To help hold unemployment under ten percent, last week’s Budget discarded the previous target of net core Crown debt under 20 percent of GDP. It is projected to reach over 30 percent at the end of this financial year and peak at over 53 percent by the 2023 fiscal year. Finance Minister Robertson said this is “the rainy day we have been preparing for.” He pointed out that the net core Crown debt of some countries is already over a hundred percent of GDP as they respond to the virus.

The Budget proposes some of the highest spending per capita of any country so far to recover from the effects of the lock-down and respond to the likely deep recession. The Budget provided a NZ fifty billion dollar fund to recover and rebuild. The fund includes $NZ20 billion to be used where needs arise.

The fund provides further assistance to businesses. The wage subsidy already in place will be extended for a further eight weeks. A large fund has been provided to support tourism, although there is little prospect for an early recovery of that sector which depends on the world aviation and cruise ship businesses. Heavy expenditure on ‘job rich’ sectors was announced. Eight thousand more social houses will be built, funding will be provided for large increases in trade training and free apprenticeships, and there will be a massive increase in the provision of free school lunches.

One commentator said it was Robertson’s lucky day’. He was given permission to save the economy with an almost unlimited budget to spend on Labour’s most favoured projects. He did so with liberal expenditure on health, education, social housing, environmental projects, road and rail transport, infrastructure (including new Cook Strait ferries) and the tourist industry.

The Leader of the Opposition Simon Bridges said that in his view the lock-down was too severe causing excessive damage to the economy and high debt levels that could remain a burden for generations to come. He argued that the huge Budget spend is a “slush fund” with which the Labour Government would try to buy the election. He said a National Party government would have managed the economy better and given a thousand dollars in tax cuts to every earner. He plausibly predicted higher taxes would be needed to help deal with the deficit and rebuild the economy.

Regardless of these comments from the Opposition and some media commentators it appears as if the Labour Government has seized the day. There is no plan for austerity and recovery won’t be left to the markets.
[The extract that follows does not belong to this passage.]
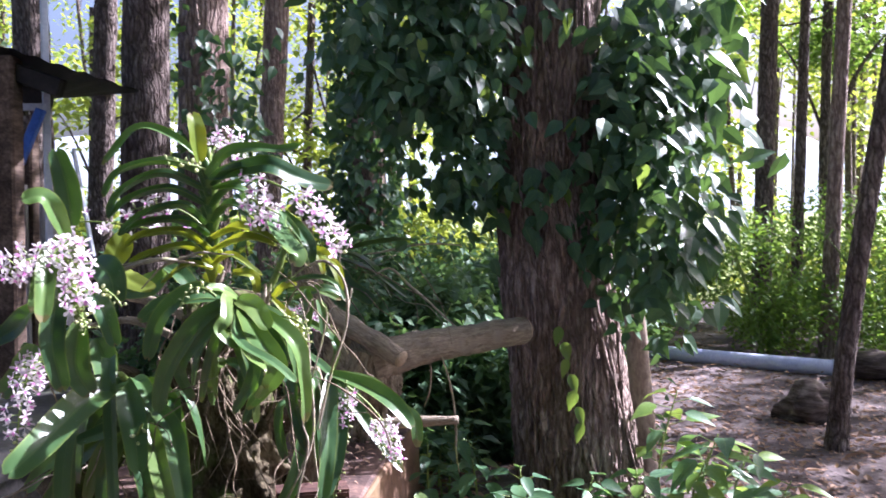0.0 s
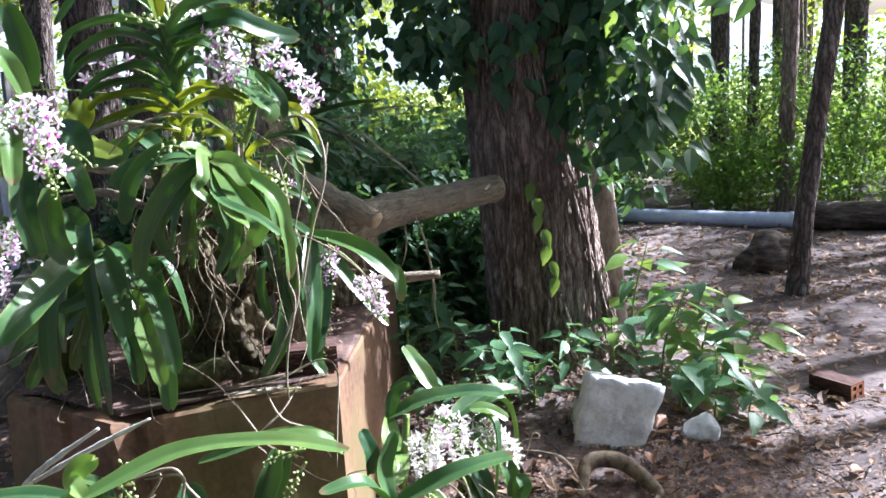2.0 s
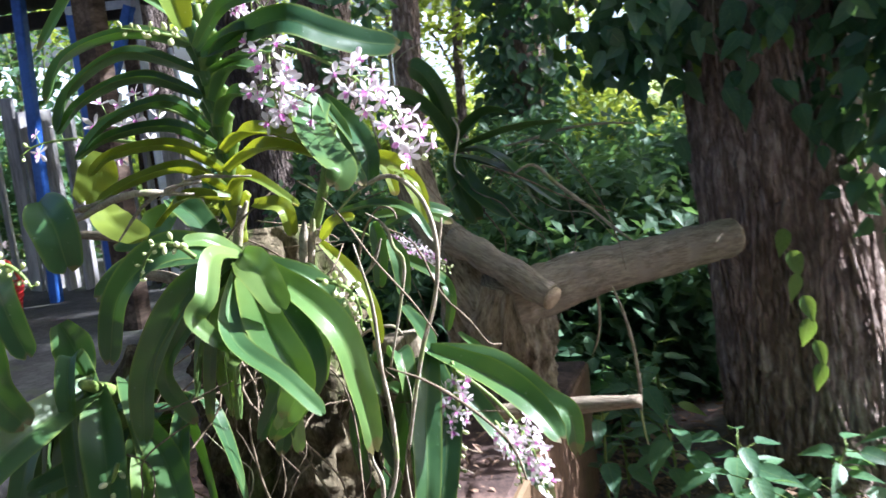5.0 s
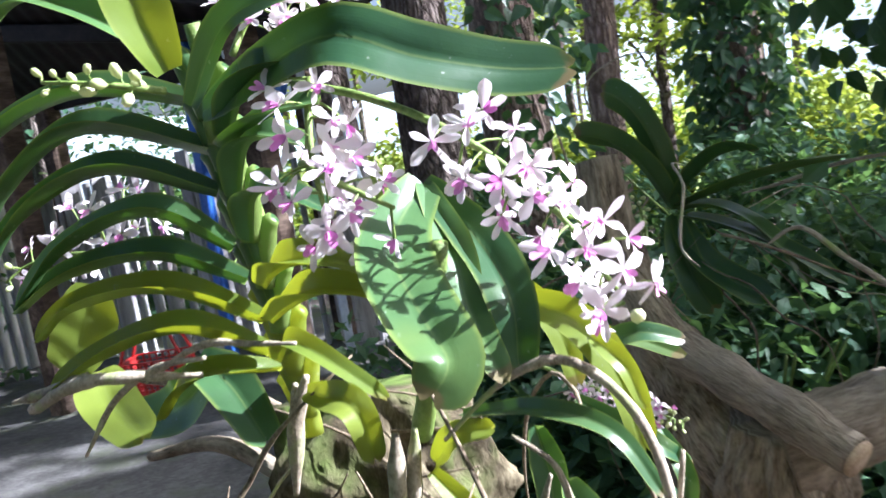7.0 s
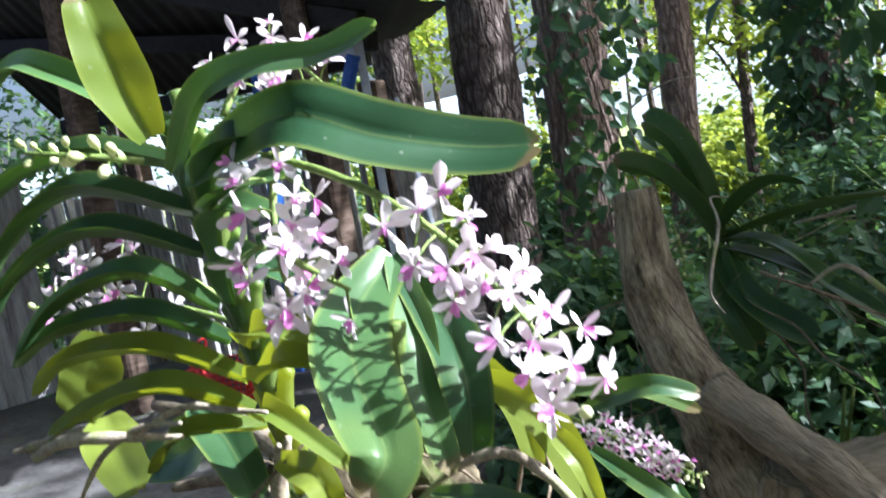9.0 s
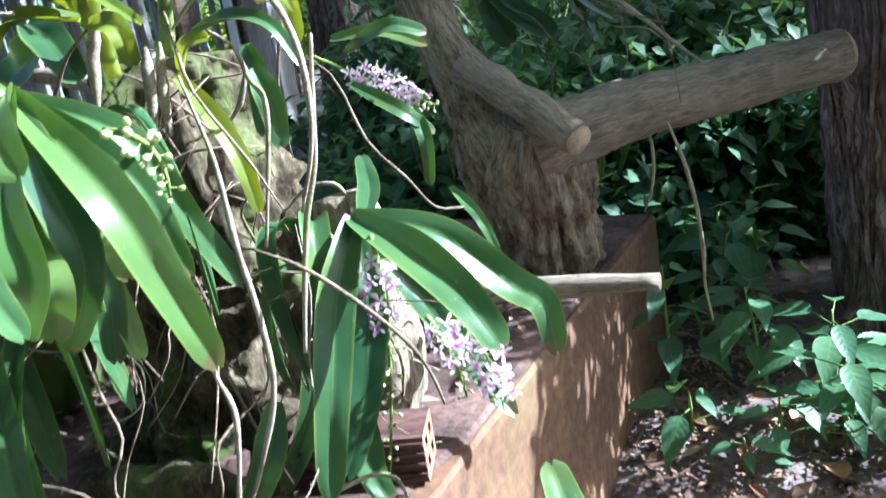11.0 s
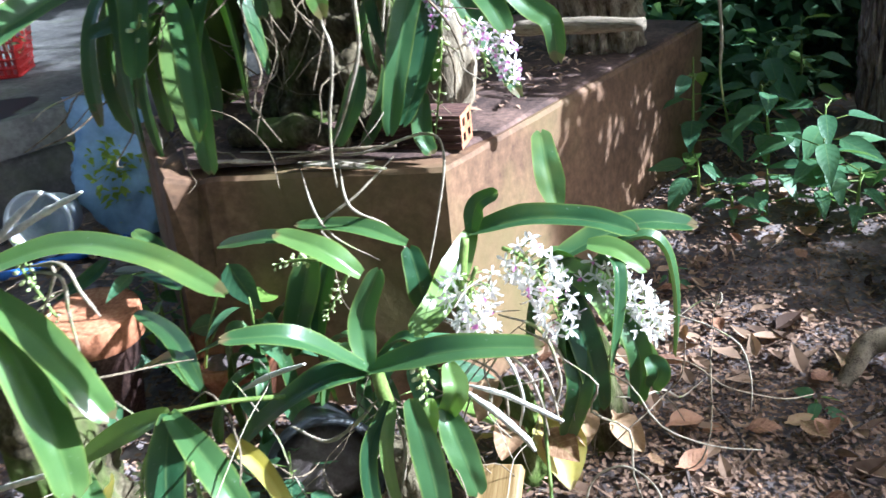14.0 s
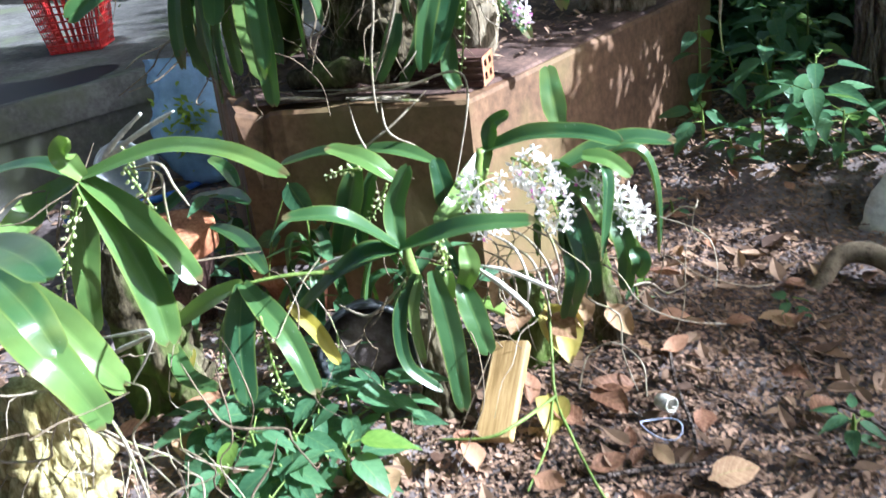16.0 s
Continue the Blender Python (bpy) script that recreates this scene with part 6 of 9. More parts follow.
spike(flowering_orchid, (-0.026, 1.900, 0.440), (0.028, 1.900, 0.409), (0.063, 1.900, 0.321), 56, spread=0.034, white=True, buds=0, seed=61, size=1.1)
spike(flowering_orchid, (-0.015, 1.800, 0.459), (-0.029, 1.800, 0.405), (-0.021, 1.800, 0.340), 40, spread=0.032, white=True, buds=0, seed=62, size=1.1)
spike(flowering_orchid, (0.049, 1.990, 0.393), (0.125, 1.990, 0.352), (0.174, 1.990, 0.281), 74, spread=0.034, white=True, buds=2, seed=63, size=1.1)
bud_spike(flowering_orchid, (-0.282, 1.860, 0.376), (-0.320, 1.860, 0.317), (-0.348, 1.860, 0.276), 26, seed=64, size=0.75)
bud_spike(flowering_orchid, (-0.271, 1.780, 0.437), (-0.319, 1.780, 0.428), (-0.366, 1.780, 0.409), 16, seed=65, size=0.85, spread=0.011)
root(flowering_orchid, [(-0.044, 1.860, 0.323), (0.013, 1.860, 0.309), (0.054, 1.860, 0.260), (0.072, 1.860, 0.183)], 0.0035)
root(flowering_orchid, [(-0.059, 1.860, 0.286), (0.010, 1.860, 0.275), (0.040, 1.860, 0.223), (0.053, 1.860, 0.155)], 0.0035)
root(flowering_orchid, [(-0.030, 1.880, 0.339), (0.038, 1.880, 0.326), (0.066, 1.880, 0.253), (0.057, 1.880, 0.193)], 0.0035)
root(flowering_orchid, [(-0.056, 1.840, 0.319), (-0.000, 1.840, 0.294), (0.023, 1.840, 0.230), (0.011, 1.840, 0.157)], 0.0035, M_ROOT_WHITE)
root(flowering_orchid, [(-0.008, 1.900, 0.310), (0.053, 1.900, 0.286), (0.072, 1.900, 0.232), (0.079, 1.900, 0.163)], 0.0035)
root(flowering_orchid, [(-0.072, 1.840, 0.282), (-0.015, 1.840, 0.257), (-0.005, 1.840, 0.177), (-0.030, 1.840, 0.098)], 0.003)
centre_orchid = orchid("ground orchid with spreading leaves and pale roots", (-0.1, 1.66, 0.35), stem=([(-0.089, 1.66, 0.306), (-0.098, 1.66, 0.343), (-0.099, 1.66, 0.366)], 0.01), group="orchids on the ground")
long_leaf(centre_orchid, [(-0.098, 1.642, 0.370), (-0.143, 1.560, 0.457), (-0.221, 1.514, 0.464)], 0.037, (0.257, -0.279, 0.925), 0.35)
long_leaf(centre_orchid, [(-0.098, 1.642, 0.370), (0.031, 1.650, 0.427), (0.140, 1.675, 0.442)], 0.048, (0.209, -0.307, 0.929), 0.3)
long_leaf(centre_orchid, [(-0.098, 1.642, 0.370), (-0.112, 1.660, 0.433), (-0.087, 1.680, 0.505)], 0.039, (0.516, -0.639, 0.570), 0.3)
long_leaf(centre_orchid, [(-0.098, 1.642, 0.370), (-0.146, 1.600, 0.367), (-0.244, 1.580, 0.289), (-0.317, 1.569, 0.211)], 0.047, (0.293, -0.291, 0.911), 0.35)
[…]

Instead the Government plans to direct resources to “hit the reset button” and “rebuild better” to create a society with less pollution, less inequality, less homelessness, less carbon, less child poverty, more skilled higher paying jobs, healthier happier children, more sustainability, increased wellbeing and a more cohesive society.

A judgement on the Budget’s aim to optimise opportunities from this unprecedented time of crisis will be delivered at the General Election on 19 September.